I remember when poetry giant (and neighbor) Robert Bly was enshrined as the first poet laureate of the state of Minnesota. “OK,” he told me,” but I’m not going to do anything.” Nor did he, aside from carrying on his global poetry impact.
Heid Erdrich happily did not offer the same response to the City of Minneapolis and the Loft Literary Center when they asked for applicants for the first-ever Minneapolis poet laureate. Not only were deep artistic experience and credibility required, which Heid dominates, but the Loft required certain very specific public obligations that might have intimidated lesser beings.

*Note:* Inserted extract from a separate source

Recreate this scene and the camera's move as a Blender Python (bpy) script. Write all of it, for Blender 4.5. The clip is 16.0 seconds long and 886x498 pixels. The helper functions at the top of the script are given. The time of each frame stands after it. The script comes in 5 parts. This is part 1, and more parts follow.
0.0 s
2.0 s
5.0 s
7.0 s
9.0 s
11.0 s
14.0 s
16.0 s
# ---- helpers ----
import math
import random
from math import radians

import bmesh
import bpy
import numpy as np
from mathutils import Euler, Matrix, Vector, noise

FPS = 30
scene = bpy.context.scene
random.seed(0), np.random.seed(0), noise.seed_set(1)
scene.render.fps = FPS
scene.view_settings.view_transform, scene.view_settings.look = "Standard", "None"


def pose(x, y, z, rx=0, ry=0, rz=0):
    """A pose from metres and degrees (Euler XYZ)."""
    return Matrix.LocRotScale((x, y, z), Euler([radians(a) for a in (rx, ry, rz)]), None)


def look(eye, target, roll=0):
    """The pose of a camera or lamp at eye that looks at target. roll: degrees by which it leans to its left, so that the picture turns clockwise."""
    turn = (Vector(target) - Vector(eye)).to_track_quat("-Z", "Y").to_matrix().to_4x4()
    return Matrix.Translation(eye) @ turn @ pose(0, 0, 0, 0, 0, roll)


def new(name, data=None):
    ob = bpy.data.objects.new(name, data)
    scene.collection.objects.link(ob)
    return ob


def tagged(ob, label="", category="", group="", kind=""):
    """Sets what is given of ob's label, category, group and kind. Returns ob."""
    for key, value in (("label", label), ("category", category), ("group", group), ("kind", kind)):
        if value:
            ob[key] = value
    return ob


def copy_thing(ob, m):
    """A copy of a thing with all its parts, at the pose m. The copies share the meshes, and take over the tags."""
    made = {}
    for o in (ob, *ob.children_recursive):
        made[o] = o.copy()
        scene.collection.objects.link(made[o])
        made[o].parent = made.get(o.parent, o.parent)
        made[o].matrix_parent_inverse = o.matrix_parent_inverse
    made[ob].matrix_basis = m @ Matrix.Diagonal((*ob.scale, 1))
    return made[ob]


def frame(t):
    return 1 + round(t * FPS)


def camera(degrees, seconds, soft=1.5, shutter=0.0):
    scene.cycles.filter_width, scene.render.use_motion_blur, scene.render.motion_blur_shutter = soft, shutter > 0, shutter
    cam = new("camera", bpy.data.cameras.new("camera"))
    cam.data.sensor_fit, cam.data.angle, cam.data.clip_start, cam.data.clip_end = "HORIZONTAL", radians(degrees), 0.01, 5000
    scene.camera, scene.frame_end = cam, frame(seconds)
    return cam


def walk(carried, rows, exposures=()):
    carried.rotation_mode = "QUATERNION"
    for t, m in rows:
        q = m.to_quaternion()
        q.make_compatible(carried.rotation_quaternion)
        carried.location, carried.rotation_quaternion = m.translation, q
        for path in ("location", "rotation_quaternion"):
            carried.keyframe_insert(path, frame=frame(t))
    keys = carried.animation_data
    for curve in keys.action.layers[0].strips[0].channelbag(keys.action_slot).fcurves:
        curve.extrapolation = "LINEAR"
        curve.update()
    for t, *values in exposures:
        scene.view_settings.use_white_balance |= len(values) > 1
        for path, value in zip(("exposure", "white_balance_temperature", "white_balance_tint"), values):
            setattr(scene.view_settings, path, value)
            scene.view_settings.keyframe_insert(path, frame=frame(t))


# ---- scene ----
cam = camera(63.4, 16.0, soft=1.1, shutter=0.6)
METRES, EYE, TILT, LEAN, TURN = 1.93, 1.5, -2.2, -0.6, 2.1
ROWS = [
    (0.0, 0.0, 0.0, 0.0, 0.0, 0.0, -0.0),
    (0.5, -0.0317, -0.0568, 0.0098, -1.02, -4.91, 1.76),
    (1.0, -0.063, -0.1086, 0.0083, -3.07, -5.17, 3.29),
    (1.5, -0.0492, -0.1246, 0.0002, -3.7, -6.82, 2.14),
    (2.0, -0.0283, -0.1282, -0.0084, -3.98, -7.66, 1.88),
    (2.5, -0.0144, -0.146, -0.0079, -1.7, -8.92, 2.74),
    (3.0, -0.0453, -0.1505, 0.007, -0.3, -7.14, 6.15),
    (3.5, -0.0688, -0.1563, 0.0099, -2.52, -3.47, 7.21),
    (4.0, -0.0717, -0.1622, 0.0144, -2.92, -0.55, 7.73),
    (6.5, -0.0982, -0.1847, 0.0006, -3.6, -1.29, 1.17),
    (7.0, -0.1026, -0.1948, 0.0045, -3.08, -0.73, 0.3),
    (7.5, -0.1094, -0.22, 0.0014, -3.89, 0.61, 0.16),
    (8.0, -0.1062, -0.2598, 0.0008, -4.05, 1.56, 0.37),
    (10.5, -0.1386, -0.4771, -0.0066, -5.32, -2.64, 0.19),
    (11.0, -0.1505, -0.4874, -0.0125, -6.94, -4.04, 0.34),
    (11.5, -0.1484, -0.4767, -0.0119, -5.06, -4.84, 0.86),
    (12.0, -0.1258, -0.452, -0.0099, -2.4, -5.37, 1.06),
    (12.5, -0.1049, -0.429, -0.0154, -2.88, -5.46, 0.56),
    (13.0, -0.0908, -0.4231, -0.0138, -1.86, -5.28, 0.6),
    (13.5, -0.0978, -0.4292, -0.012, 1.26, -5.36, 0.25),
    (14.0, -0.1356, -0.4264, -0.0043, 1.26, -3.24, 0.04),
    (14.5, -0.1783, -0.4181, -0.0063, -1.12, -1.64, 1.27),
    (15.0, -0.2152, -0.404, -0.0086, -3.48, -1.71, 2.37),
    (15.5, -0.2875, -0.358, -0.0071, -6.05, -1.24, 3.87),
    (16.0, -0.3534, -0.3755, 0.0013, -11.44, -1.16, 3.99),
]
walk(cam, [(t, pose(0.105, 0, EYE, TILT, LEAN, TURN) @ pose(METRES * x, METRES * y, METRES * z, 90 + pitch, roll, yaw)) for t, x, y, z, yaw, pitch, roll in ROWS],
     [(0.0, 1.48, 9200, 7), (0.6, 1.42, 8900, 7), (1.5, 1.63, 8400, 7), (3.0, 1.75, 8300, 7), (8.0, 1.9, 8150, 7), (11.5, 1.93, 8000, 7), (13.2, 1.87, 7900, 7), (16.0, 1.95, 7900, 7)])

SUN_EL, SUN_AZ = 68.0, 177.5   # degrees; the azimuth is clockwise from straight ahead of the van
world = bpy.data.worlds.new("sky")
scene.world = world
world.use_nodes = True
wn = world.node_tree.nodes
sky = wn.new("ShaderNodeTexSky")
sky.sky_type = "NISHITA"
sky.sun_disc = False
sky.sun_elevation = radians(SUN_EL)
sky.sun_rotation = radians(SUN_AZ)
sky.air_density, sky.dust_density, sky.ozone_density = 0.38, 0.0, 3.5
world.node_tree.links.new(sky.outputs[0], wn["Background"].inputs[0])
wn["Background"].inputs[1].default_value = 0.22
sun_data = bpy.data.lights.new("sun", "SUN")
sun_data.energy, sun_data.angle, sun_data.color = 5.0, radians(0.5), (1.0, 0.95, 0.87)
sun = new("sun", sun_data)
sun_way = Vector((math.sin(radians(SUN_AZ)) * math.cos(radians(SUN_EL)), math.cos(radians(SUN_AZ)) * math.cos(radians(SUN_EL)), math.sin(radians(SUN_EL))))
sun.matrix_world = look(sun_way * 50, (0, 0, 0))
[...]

Heid is the perfect poet to fulfill them, smart as a whip, clever as a coyote, committed as an angel to illuminating our shared life on Mother Earth. The neighborhood and city are hugely lucky to have her reverence for words, word play, word magic, humor and spirit in our city’s ceremonial life for the next year.

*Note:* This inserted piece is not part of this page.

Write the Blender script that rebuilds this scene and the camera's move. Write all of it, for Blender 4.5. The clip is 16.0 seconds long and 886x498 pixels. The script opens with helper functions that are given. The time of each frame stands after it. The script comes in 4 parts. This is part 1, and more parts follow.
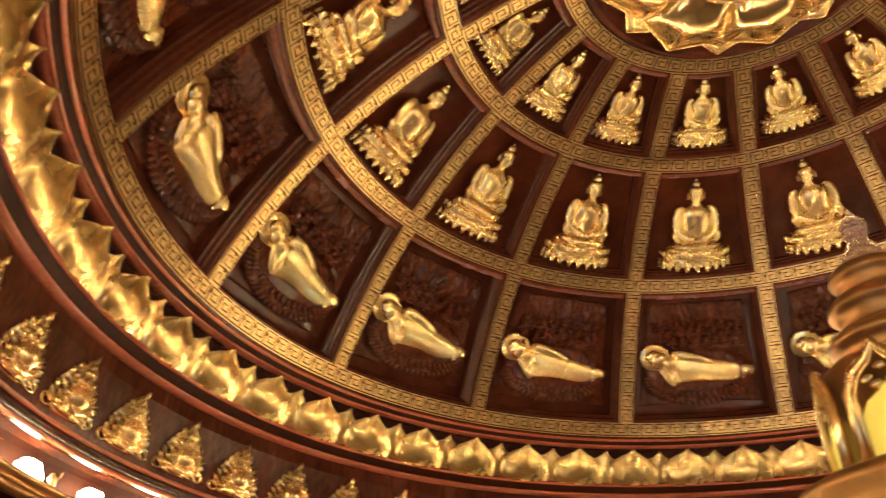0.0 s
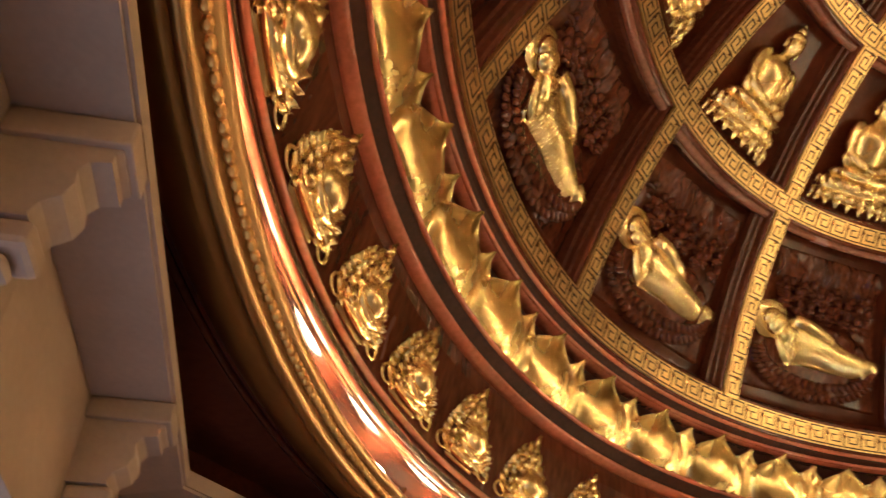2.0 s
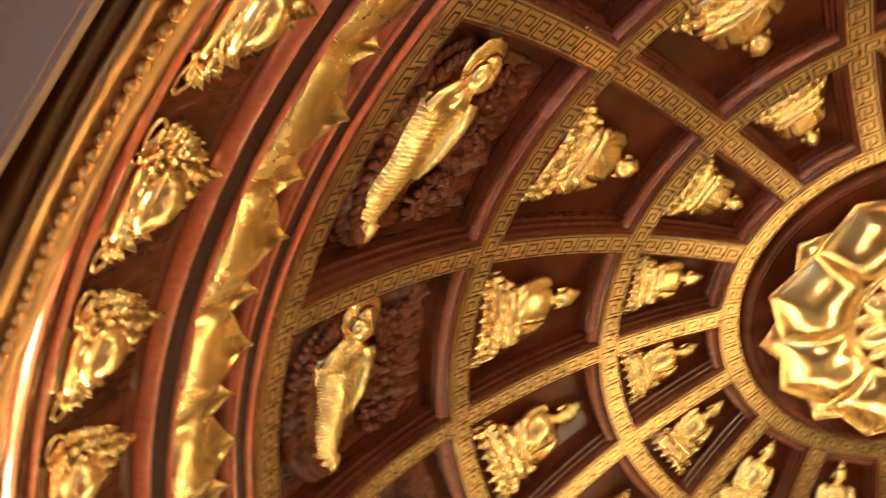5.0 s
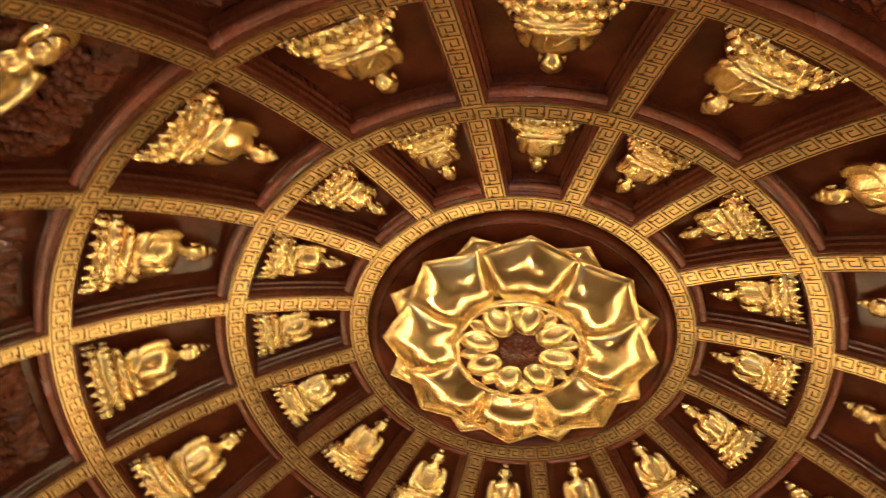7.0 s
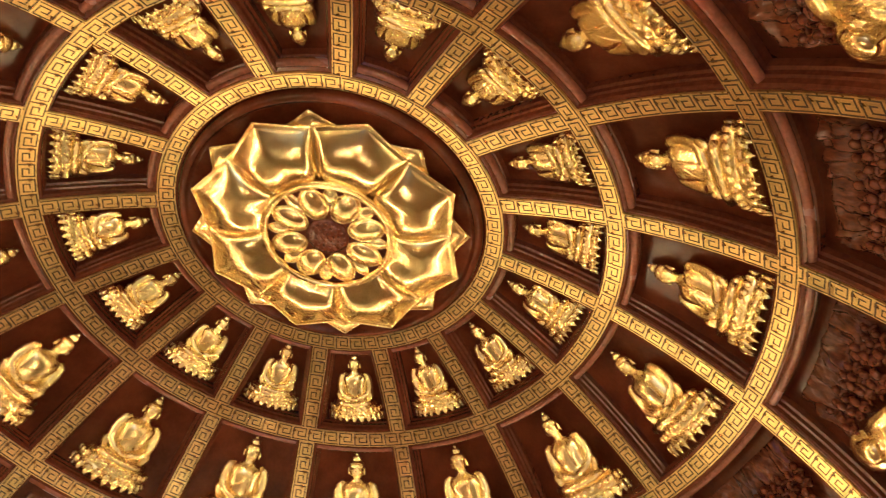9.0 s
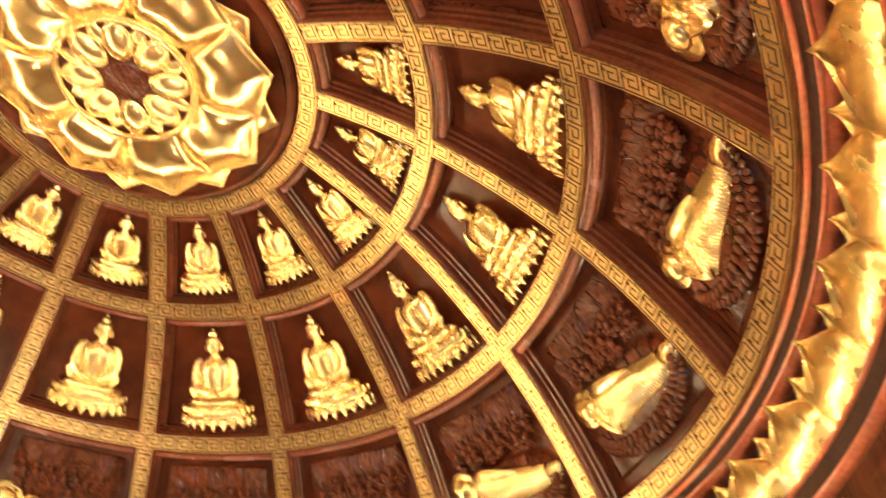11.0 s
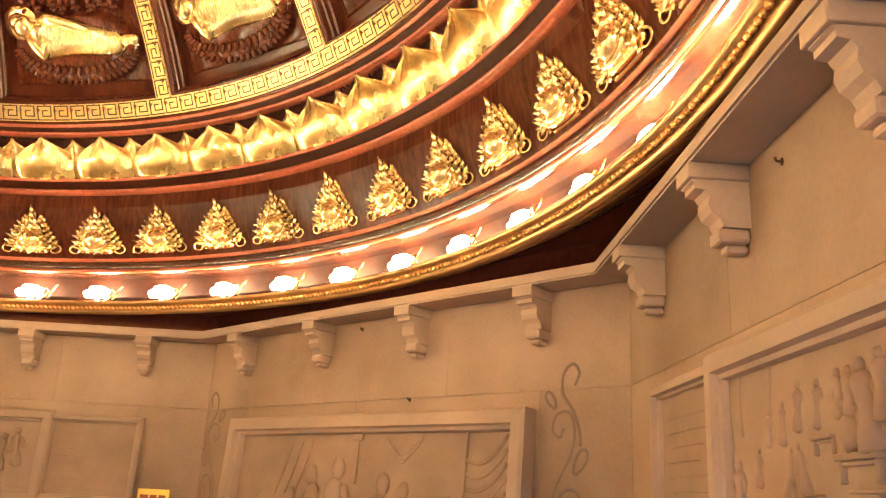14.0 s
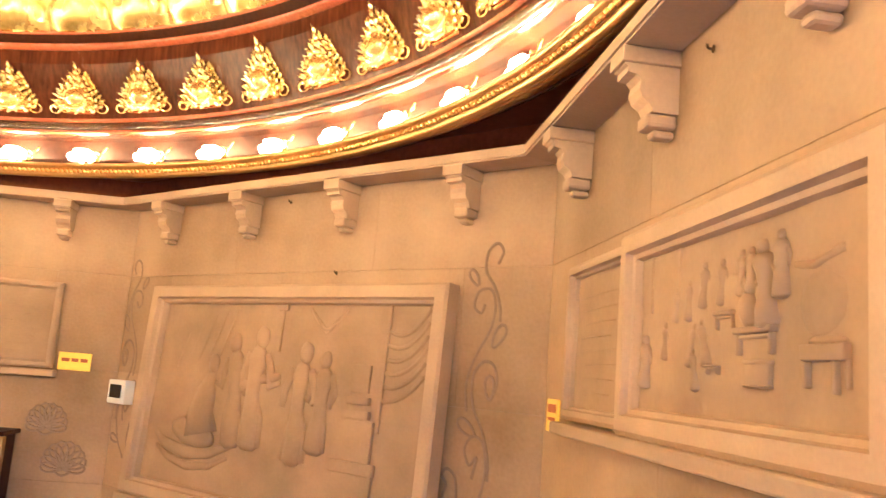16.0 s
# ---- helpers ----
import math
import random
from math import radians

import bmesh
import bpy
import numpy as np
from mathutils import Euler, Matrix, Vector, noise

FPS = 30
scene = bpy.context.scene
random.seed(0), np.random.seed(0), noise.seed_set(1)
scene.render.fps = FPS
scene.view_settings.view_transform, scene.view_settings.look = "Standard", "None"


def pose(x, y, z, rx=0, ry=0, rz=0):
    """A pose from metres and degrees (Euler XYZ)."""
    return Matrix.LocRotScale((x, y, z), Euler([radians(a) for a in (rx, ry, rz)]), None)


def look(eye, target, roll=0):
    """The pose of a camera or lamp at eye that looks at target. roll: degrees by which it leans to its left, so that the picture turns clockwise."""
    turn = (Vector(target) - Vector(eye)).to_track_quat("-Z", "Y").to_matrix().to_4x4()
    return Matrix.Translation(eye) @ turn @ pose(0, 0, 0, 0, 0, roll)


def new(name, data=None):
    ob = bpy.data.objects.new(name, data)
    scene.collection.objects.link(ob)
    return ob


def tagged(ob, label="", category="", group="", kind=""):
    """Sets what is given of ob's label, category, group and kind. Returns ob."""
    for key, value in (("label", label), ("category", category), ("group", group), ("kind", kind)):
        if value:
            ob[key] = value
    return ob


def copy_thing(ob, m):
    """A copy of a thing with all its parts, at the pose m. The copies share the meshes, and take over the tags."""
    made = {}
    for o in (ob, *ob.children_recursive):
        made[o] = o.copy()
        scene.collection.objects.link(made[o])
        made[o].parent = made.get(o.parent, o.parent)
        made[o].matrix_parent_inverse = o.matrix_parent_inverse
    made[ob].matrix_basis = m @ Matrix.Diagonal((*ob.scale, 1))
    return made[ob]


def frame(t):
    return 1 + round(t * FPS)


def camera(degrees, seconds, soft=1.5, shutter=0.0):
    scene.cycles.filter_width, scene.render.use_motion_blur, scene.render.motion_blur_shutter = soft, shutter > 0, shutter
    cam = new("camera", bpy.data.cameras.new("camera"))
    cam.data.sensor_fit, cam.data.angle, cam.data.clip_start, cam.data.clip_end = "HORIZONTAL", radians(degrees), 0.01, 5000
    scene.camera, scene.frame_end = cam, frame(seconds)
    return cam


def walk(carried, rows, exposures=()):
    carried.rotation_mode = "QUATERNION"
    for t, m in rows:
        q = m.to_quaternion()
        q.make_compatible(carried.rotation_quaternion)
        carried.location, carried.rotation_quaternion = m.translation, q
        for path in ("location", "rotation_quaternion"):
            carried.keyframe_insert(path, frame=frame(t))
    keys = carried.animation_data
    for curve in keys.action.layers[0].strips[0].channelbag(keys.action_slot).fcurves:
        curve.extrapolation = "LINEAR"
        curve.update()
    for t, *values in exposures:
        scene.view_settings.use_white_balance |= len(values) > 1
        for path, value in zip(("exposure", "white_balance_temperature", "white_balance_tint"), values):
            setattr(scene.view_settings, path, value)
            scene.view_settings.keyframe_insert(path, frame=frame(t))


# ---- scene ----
cam = camera(57.3, 16.0, soft=1.1, shutter=0.5)
PATH = [
    (0, (2.363, 2.959, 1.638), (2.149, 1.296, 2.727), -1.8),
    (0.5, (2.374, 2.96, 1.643), (2.4, 1.31, 2.773), -2.1),
    (1, (2.342, 2.937, 1.664), (2.737, 1.382, 2.858), -2.0),
    (1.5, (2.256, 2.939, 1.69), (2.939, 1.547, 2.954), -0.3),
    (2, (2.248, 2.941, 1.72), (3.11, 1.7, 3.031), 0.4),
    (2.5, (2.232, 2.955, 1.731), (3.153, 1.803, 3.082), 1.1),
    (3, (2.221, 2.995, 1.745), (3.087, 1.896, 3.175), 1.8),
    (3.2, (2.22, 3.003, 1.746), (3.056, 1.926, 3.209), 2.3),
    (5.3, (2.289, 2.986, 1.698), (2.381, 2.013, 3.443), 10.1),
    (5.5, (2.276, 2.991, 1.706), (2.267, 2.009, 3.448), 10.1),
    (6, (2.241, 3.013, 1.74), (2.037, 1.998, 3.451), 10.0),
    (6.5, (2.232, 3.016, 1.741), (1.882, 1.969, 3.409), 10.4),
    (7, (2.226, 3.005, 1.731), (1.708, 1.977, 3.366), 10.3),
    (7.5, (2.207, 2.992, 1.723), (1.546, 2.004, 3.332), 9.4),
    (8, (2.146, 2.965, 1.742), (1.357, 2.013, 3.315), 8.6),
    (8.2, (2.131, 2.966, 1.741), (1.298, 2.025, 3.297), 8.6),
    (10.3, (2.011, 2.996, 1.756), (0.882, 2.291, 3.249), 7.3),
    (10.5, (1.997, 3.011, 1.748), (0.83, 2.354, 3.233), 7.3),
    (11, (1.958, 3.04, 1.742), (0.667, 2.523, 3.179), 7.1),
    (11.5, (1.9, 3.075, 1.745), (0.456, 2.674, 3.069), 7.0),
    (12, (1.86, 3.096, 1.737), (0.281, 2.763, 2.918), 6.5),
    (12.5, (1.816, 3.085, 1.678), (0.122, 2.807, 2.705), 5.5),
    (13, (1.804, 3.113, 1.672), (-0.011, 2.916, 2.487), 4.0),
    (13.5, (1.807, 3.136, 1.669), (-0.082, 3.117, 2.326), 3.5),
    (14, (1.802, 3.141, 1.661), (-0.111, 3.187, 2.244), 3.1),
    (14.5, (1.797, 3.119, 1.657), (-0.124, 3.084, 2.213), 3.6),
    (15, (1.789, 3.125, 1.639), (-0.15, 3.099, 2.127), 4.7),
    (15.5, (1.801, 3.136, 1.624), (-0.157, 3.259, 2.011), 5.0),
    (16, (1.813, 3.145, 1.624), (-0.148, 3.384, 1.94), 4.5),
]
walk(cam, [(t, look(eye, target, roll)) for t, eye, target, roll in PATH],
     exposures=[(t, e, 4400, 15 if t < 4 else 10) for t, e in ((0.0, 1.46), (3.2, 1.4), (5.3, 2.0), (6.0, 1.85), (7.0, 1.55), (8.2, 1.5), (10.3, 2.7), (12.0, 2.55), (13.0, 2.25), (14.0, 2.92), (15.0, 3.4), (16.0, 3.58))])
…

The daughter of teachers Ralph and Rita Erdrich, Heid grew up mostly in Wahpeton, North Dakota, near her mother’s Turtle Mountain reservation, where her family is enrolled. She attended Dartmouth College, Johns Hopkins for an M.A. and sneaked in a Ph.D. from Union Institute.
She and her husband John Burke joined her sisters Louise and Angie in the Kenwood neighborhood from which the extended family set out to enlighten the city, state, nation and planet on Anishinaabe and other native languages, speech, values, humor, arts and more.
Poetry is Heid’s major medium. She is the author of “Little Big Bully” (Penguin, 2020), for which she won the prestigious 2022 Bobbitt National Prize for Poetry awarded by the Library of Congress, “Curator of Ephemera at the New Museum for Archaic Media” (Michigan State University Press, 2017) and four other collections, for which she received two Minnesota Book Awards as well as numerous other fellowships and awards. A highly valued teacher, she has taught in colleges and universities around the country, and as a committed advocate for native arts helped found All My Relations Gallery, produced short plays and films, curated many exhibitions of Native American Art and was on the advisory board for the massively influential “Hearts of Our People” exhibit of Native American women’s art at Mia, the Smithsonian and elsewhere.
On January 8, she will open the new City Council year with an original poem. I am not at all sure the Council has any idea what’s coming its way. And on January 18, the Loft Literary Center at Open Book will host a public celebration for Heid from 6:00-8:00 p.m. I’ll be there!